Room 5 features some of the Bolsena paintings, in which one can only marvel at the extraordinary dynamic which holds together what should fly apart, while Room 6 is Twombly’s blackboard answer to Minimalism. Room 7 is one of the best rooms of the show, containing just four lucid canvases from the elegiac series ‘Nini’s Paintings’ (1971). These pictures, made in tribute to the death of a friend, have a smooth serene rhythm like the surge of the deep ocean, in contrast to the manic activity of waves breaking on a rocky shore which seems to characterise so much of Twombly’s earlier work. They seem far out of reach in their scrolling, undulating, looping forms, and to mingle earth, sea and sky in their brown and blue palette on a pale ground.

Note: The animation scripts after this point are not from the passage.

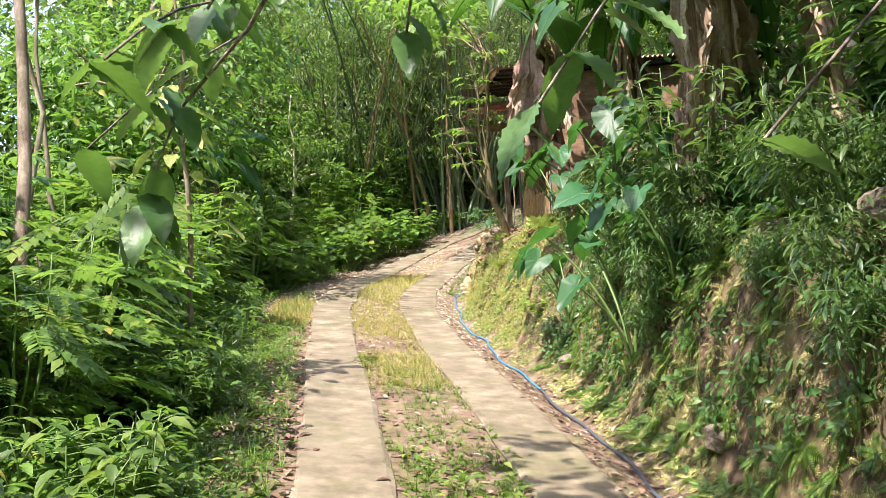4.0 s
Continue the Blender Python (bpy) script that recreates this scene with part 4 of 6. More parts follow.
def make_banana(seed, height, leaves, length, width, dry, lean=(0, 0), mat=None):
    rng = np.random.default_rng(seed)
    t = new("banana_plant")
    st = Acc()
    top = np.array((lean[0], lean[1], height))
    line = bend((0, 0, -0.2), top, 0.03, 8)
    tube(st, line, np.linspace(0.105, 0.05, 8), 10)
    part("pseudostem", st, M_BANSTEM, t, "brown sheathed banana stem")
    for k in range(7):
        sh = Acc()
        u_ = rng.uniform(0.35, 0.95)
        p = np.array([np.interp(u_, np.linspace(0, 1, 8), line[:, i]) for i in range(3)])
        an = k * 0.9 + rng.uniform(-0.3, 0.3)
        dry_drape(sh, rng, p + 0.06 * np.array((math.cos(an), math.sin(an), 0)), rng.uniform(0.35, 0.6) * height * u_, rng.uniform(0.05, 0.10))
        part("sheath", sh, M_DRY, t, "dry papery stem sheath")
    a0 = rng.uniform(0, 6)
    for k in range(leaves):
        lf = Acc()
        ang = a0 + k * 2.4
        rib = banana_blade(lf, rng, top, ang, length * rng.uniform(0.75, 1.1), width * rng.uniform(0.8, 1.1), length * rng.uniform(0.25, 0.6), length * rng.uniform(0.25, 0.8), 0.4)
        tube(lf, rib, np.linspace(0.022, 0.004, len(rib)), 5)
        part("leaf", lf, mat or M_LEAF_BAN, t)
    for k in range(dry):
        d = Acc()
        ang = rng.uniform(0, 6.28)
        p = top + np.array((math.cos(ang) * 0.12, math.sin(ang) * 0.12, -rng.uniform(0.0, 0.4 * height)))
        dry_drape(d, rng, p, rng.uniform(0.7, 1.4) * height / 2.6, rng.uniform(0.14, 0.27))
        part("dry_leaf", d, M_DRY, t, "dead brown hanging leaf")
    return t


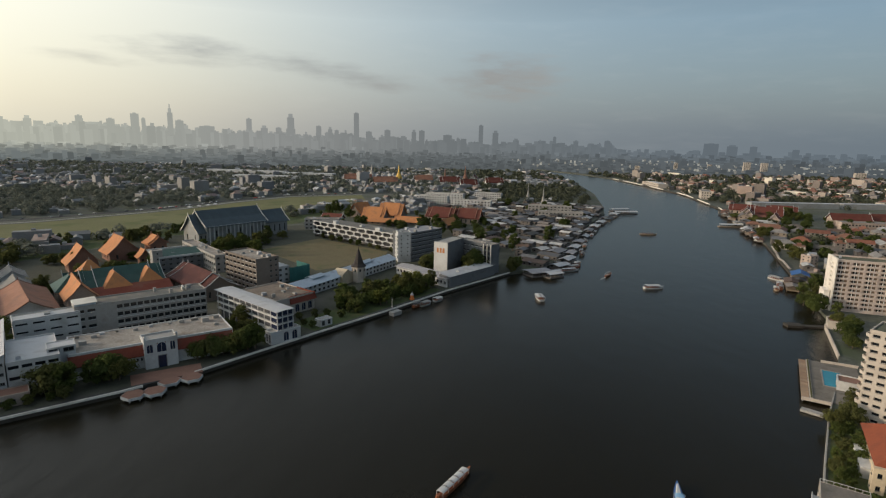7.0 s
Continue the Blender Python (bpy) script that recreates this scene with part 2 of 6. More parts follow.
M["blue_sheet"] = material("blue_grey_metal_sheet", (0.50, 0.57, 0.64), 0.5, 0.15, 0.15, 2.0, stain=((0.33, 0.36, 0.4), 0.15))
M["orange_tile"] = material("orange_clay_tile", (0.50, 0.215, 0.085), 0.75, 0.22, 0.15, 2.0, 0.3, stain=((0.36, 0.17, 0.08), 0.15))
M["red_tile"] = material("red_brown_clay_tile", (0.125, 0.038, 0.027), 0.75, 0.25, 0.15, 2.0, 0.3, stain=((0.12, 0.045, 0.033), 0.15))
M["dark_red_tile"] = material("dark_red_glazed_tile", (0.075, 0.020, 0.016), 0.75, 0.25, 0.15, 2.0, 0.3, stain=((0.10, 0.034, 0.026), 0.15))
M["pink_tile"] = material("faded_clay_tile", (0.30, 0.150, 0.10), 0.8, 0.25, 0.15, 2.0, 0.3, stain=((0.22, 0.12, 0.09), 0.12))
M["villa_tile"] = material("red_villa_tile", (0.27, 0.075, 0.036), 0.75, 0.2, 0.15, 2.0, 0.3, stain=((0.20, 0.06, 0.032), 0.15))
M["mansard_tile"] = material("mansard_clay_tile", (0.22, 0.055, 0.033), 0.75, 0.25, 0.15, 2.0, 0.3, stain=((0.22, 0.085, 0.055), 0.15))
M["shingle"] = material("dark_cone_shingle", (0.05, 0.042, 0.038), 0.8, 0.3, 0.4, 3.0, 0.2)
M["green_tile"] = material("dark_green_glazed_tile", (0.035, 0.085, 0.075), 0.6, 0.25, 0.2, 2.0, 0.2)
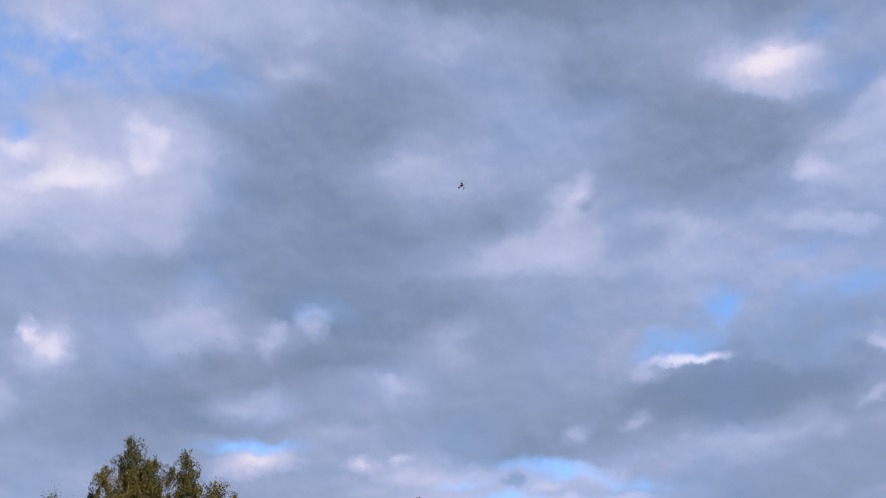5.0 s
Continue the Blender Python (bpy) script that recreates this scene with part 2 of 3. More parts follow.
def build_world():
    world = bpy.data.worlds.new("evening_sky")
    scene.world = world
    world.use_nodes = True
    tree = world.node_tree
    tree.nodes.clear()
    nodes, links = tree.nodes, tree.links

    def put(socket, value):
        if isinstance(value, bpy.types.NodeSocket):
            links.new(value, socket)
        else:
            socket.default_value = value

    def calc(op, a, b=0.0, c=0.0, clamp=False):
        n = nodes.new("ShaderNodeMath")
        n.operation, n.use_clamp = op, clamp
        put(n.inputs[0], a), put(n.inputs[1], b), put(n.inputs[2], c)
        return n.outputs[0]

    def vec(op, a, b=(0, 0, 0), scale=None):
        n = nodes.new("ShaderNodeVectorMath")
        n.operation = op
        put(n.inputs[0], a)
        if scale is None:
            put(n.inputs[1], b)
        else:
            put(n.inputs["Scale"], scale)
        return n.outputs["Value"] if op == "LENGTH" else n.outputs[0]

    def fractal(v, scale, detail, rough, colour=False, distortion=0.0):
        n = nodes.new("ShaderNodeTexNoise")
        put(n.inputs["Vector"], v)
        n.inputs["Scale"].default_value, n.inputs["Detail"].default_value = scale, detail
        n.inputs["Roughness"].default_value, n.inputs["Distortion"].default_value = rough, distortion
        return n.outputs["Color" if colour else "Fac"]

    def join(x, y, z=0.0):
        n = nodes.new("ShaderNodeCombineXYZ")
        put(n.inputs[0], x), put(n.inputs[1], y), put(n.inputs[2], z)
        return n.outputs[0]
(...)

Next comes a room of sculptures. Twombly sees no distinction between painting and sculpture — it’s the activity of making that counts. He likes the formality of building objects, which he sees as very different from the ‘anything-goes’ paintings. The spirit of Giacometti hovers over Twombly’s sculptures, which are predominantly whitepainted, even when made of bronze. ‘White paint is my marble,’ he says. Revealingly, he describes the Mediterranean, which infuses so many of his subjects and images, as ‘always just white, white, white’.

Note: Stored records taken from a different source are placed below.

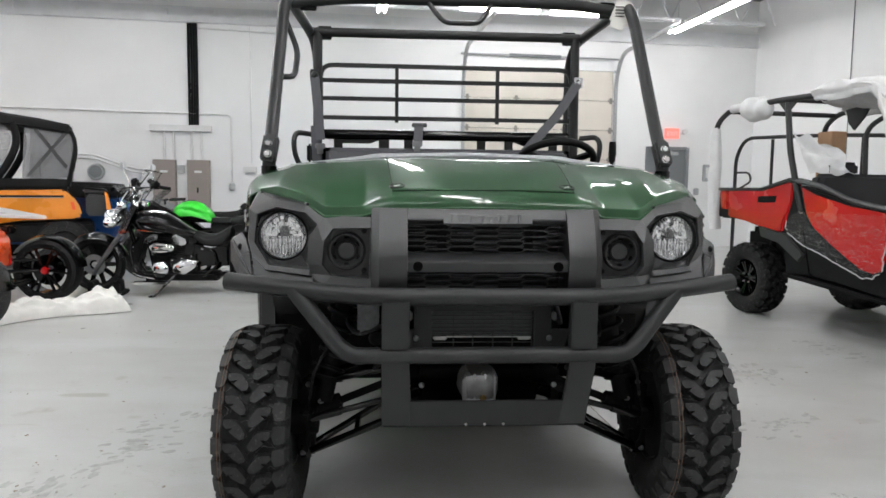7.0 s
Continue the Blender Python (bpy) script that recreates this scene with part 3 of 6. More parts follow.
hood = part("hood", hood_mesh(grid, 0, len(grid[0]), 0, 0.012), M_GREEN, UTV, "glossy dark green hood with raised middle", smooth=60)
mid = len(grid[0]) // 2
part("access_panel", bevelled(hood_mesh(grid[10:], mid - EDGE, mid + EDGE + 1, 0.0016, 0.002), 0.001, 1, 60), M_GREEN, hood, smooth=50)
part("hood_lip", tube(grid[0], .0045, 8), M_GREEN, hood)
seam = [grid[k][mid - EDGE] for k in range(len(grid) - 1, 9, -1)] + [grid[10][k] for k in range(mid - EDGE, mid + EDGE + 1)] + [grid[k][mid + EDGE] for k in range(10, len(grid))]
part("panel_seam", tube([p + Vector((0, 0, .001)) for p in seam], .0017, 6), M_CAVITY, hood)
for s in (-1, 1):
    fm = pose(0.283 * s, -0.142, 1.1525, 17, 0, 0)
    fast = part("quarter_turn_fastener", moved(spun([(0.027, -0.002), (0.0265, 0.003), (0.021, 0.0035), (0.018, 0.0005), (0, 0.0005)], 24, "z"), fm), M_PLASTIC_D, hood, "black hood fastener")
    part("screw_slot", moved(box((0, 0, 0.0015), (0.024, 0.006, 0.003), 0.001, turn=(0, 0, 35)), fm), M_ZINC, fast)
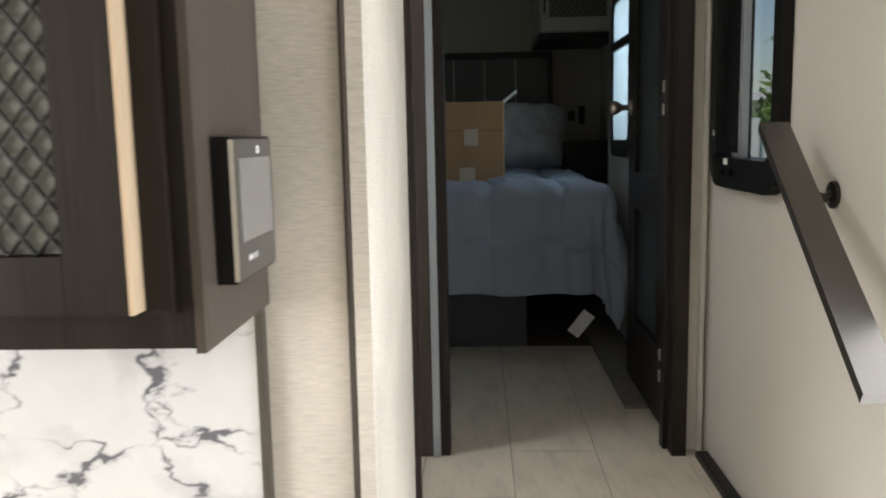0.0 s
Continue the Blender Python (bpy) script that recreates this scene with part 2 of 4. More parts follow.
def glassy(name, colour, rough, bump=0.0, scale=(60, 60, 9), ior=1.45):
    m = bpy.data.materials.new(name)
    m.use_nodes = True
    nt = m.node_tree
    b = nt.nodes["Principled BSDF"]
    b.inputs["Base Color"].default_value = (*colour, 1)
    b.inputs["Transmission Weight"].default_value, b.inputs["Roughness"].default_value = 1.0, rough
    b.inputs["IOR"].default_value = ior
    if bump:
        co, mp, n, bp = (nt.nodes.new("ShaderNode" + k) for k in ("TexCoord", "Mapping", "TexNoise", "Bump"))
        mp.inputs["Scale"].default_value = scale
        n.inputs["Scale"].default_value, n.inputs["Detail"].default_value, n.inputs["Distortion"].default_value = 1.0, 2.0, 0.25
        bp.inputs["Strength"].default_value, bp.inputs["Distance"].default_value = bump, 0.004
        nt.links.new(co.outputs["Object"], mp.inputs[0])
        nt.links.new(mp.outputs[0], n.inputs["Vector"])
        nt.links.new(n.outputs[0], bp.inputs["Height"])
        nt.links.new(bp.outputs[0], b.inputs["Normal"])
    return m


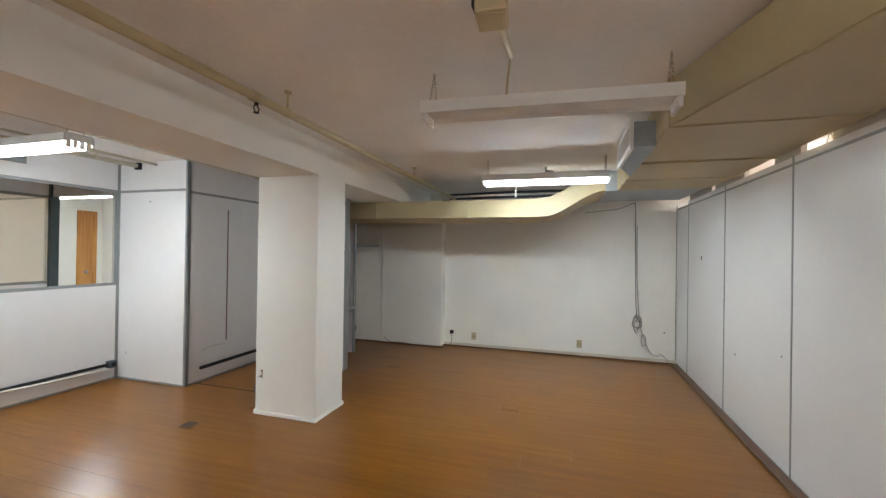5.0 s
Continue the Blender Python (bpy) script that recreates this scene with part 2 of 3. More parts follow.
bm = bmesh.new()
box(bm, 1.78, 2.41, 4.54, 4.985, 0.0, 2.152)
soften(bm, 0.006, 2)
column = structure(part("column", bm, M_BEAM), "white painted square concrete column with scuffed foot", "column")


def partition(name, axis, face, out, solids, panels, rails, label, depth=0.05, panel_mat=None, core=None):
    """A demountable partition. axis: the one that its face crosses; out: the way it faces (+1, -1). solids, panels, rails: (a0, a1, z0, z1)."""
    def place(r, d0, d1):
        lo, hi = sorted((face + out * d0, face + out * d1))
        return (lo, hi, r[0], r[1], r[2], r[3]) if axis == "x" else (r[0], r[1], lo, hi, r[2], r[3])
    bm = bmesh.new()
    for r in solids:
        box(bm, *place(r, -depth, -0.008))
    wall = structure(part(name, bm, core or M_CORE), label, "wall")
    for r in panels:
        bm = bmesh.new()
        box(bm, *place((r[0] + 0.006, r[1] - 0.006, r[2] + 0.006, r[3] - 0.006), -0.009, 0.0))
        soften(bm, 0.0015)
        part("panel", bm, panel_mat or M_PANEL, wall)
    for r in rails:
        bm = bmesh.new()
        box(bm, *place(r, -0.008, 0.004))
        soften(bm, 0.0015)
        part("trim", bm, M_RAIL, wall)
    return wall


def grid(seams, z0, z1, rail, w=0.026, foot=True, top=2.62):
    """Panels and rails of a plain run with a seam at each of the given places."""
    panels, rails = [], []
    for a, b in zip(seams, seams[1:]):
        panels += [(a, b, z0, rail), (a, b, rail, top)]
        rails += [(a + w / 2, b - w / 2, rail - w / 2, rail + w / 2)]
        if foot:
            rails += [(a + w / 2, b - w / 2, z0, z0 + 0.02)]
    rails += [(s - w / 2, s + w / 2, z0, top) for s in seams]
    return panels, rails


H = 0.013
# west wall, with the window opening
p, r = grid([YS, 0.01, 1.23, 2.455], 0, 0, RAIL)
for a, b in ((2.455, 3.675), (3.675, CLY)):
    p += [(a, b, 0, 1.075), (a, b, 2.13, 2.62)]
    r += [(a + H, b - H, 0, 0.02), (a + H, b - H, 1.06, 1.09), (a + H, b - H, 2.105, 2.135)]
r += [(s - H, s + H, 0, 2.62) for s in (3.675, CLY - H)] + [(2.468, 2.488, 1.09, 2.105), (4.80, CLY - 2 * H, 1.09, 2.105)]
partition("wall_west", "x", XW, 1, [(YS, 2.455, 0, 2.62), (2.455, CLY, 0, 1.075), (2.455, CLY, 2.12, 2.62), (3.66, 3.69, 1.075, 2.12), (4.81, 5.0, 0, 2.62)],
          p, r, "white laminate office partition with grey profiles and open window")
structure(boxes("trim_west_ceiling", [(XW + 0.0005, XW + 0.014, YS + 0.03, 4.83, 2.446, 2.468)], M_RAIL), "grey profile along the ceiling edge", "trim")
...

He says he’s not primarily interested in colour, but ‘in creating intuitive or emotional form’. The instinctual approach is far more important to him than rational structure, yet Twombly has a way of organising his imagery which presents it to its very best advantage. (He has a superb instinct for placement.) Look, for instance, at ‘Hero and Leandro’ (1981–4) in Room 9. This marvellous wave painting unfolds over three canvases and then culminates in a drawing on graph paper, which incorporates a Keats quote. Twombly breaks the rules all the time, or rather makes his own rules, mixing painting and drawing, parodying Tiepolo in his green, algal paintings, or reverentially echoing Poussin in his two cycles of ‘Four Seasons’. The last room contains three bright vermilion paintings from 2005 on the theme of Bacchus: frenetic, deliquescing, yet unmistakeably magisterial. A glorious finale.

It’s not often that I find large exhibitions at the Tate uplifting, but this time I did. The show has been very well installed. There are more than 100 exhibits and for once there didn’t seem too many, nor did these often lacklustre galleries seem wearisome. Twombly brings them alive.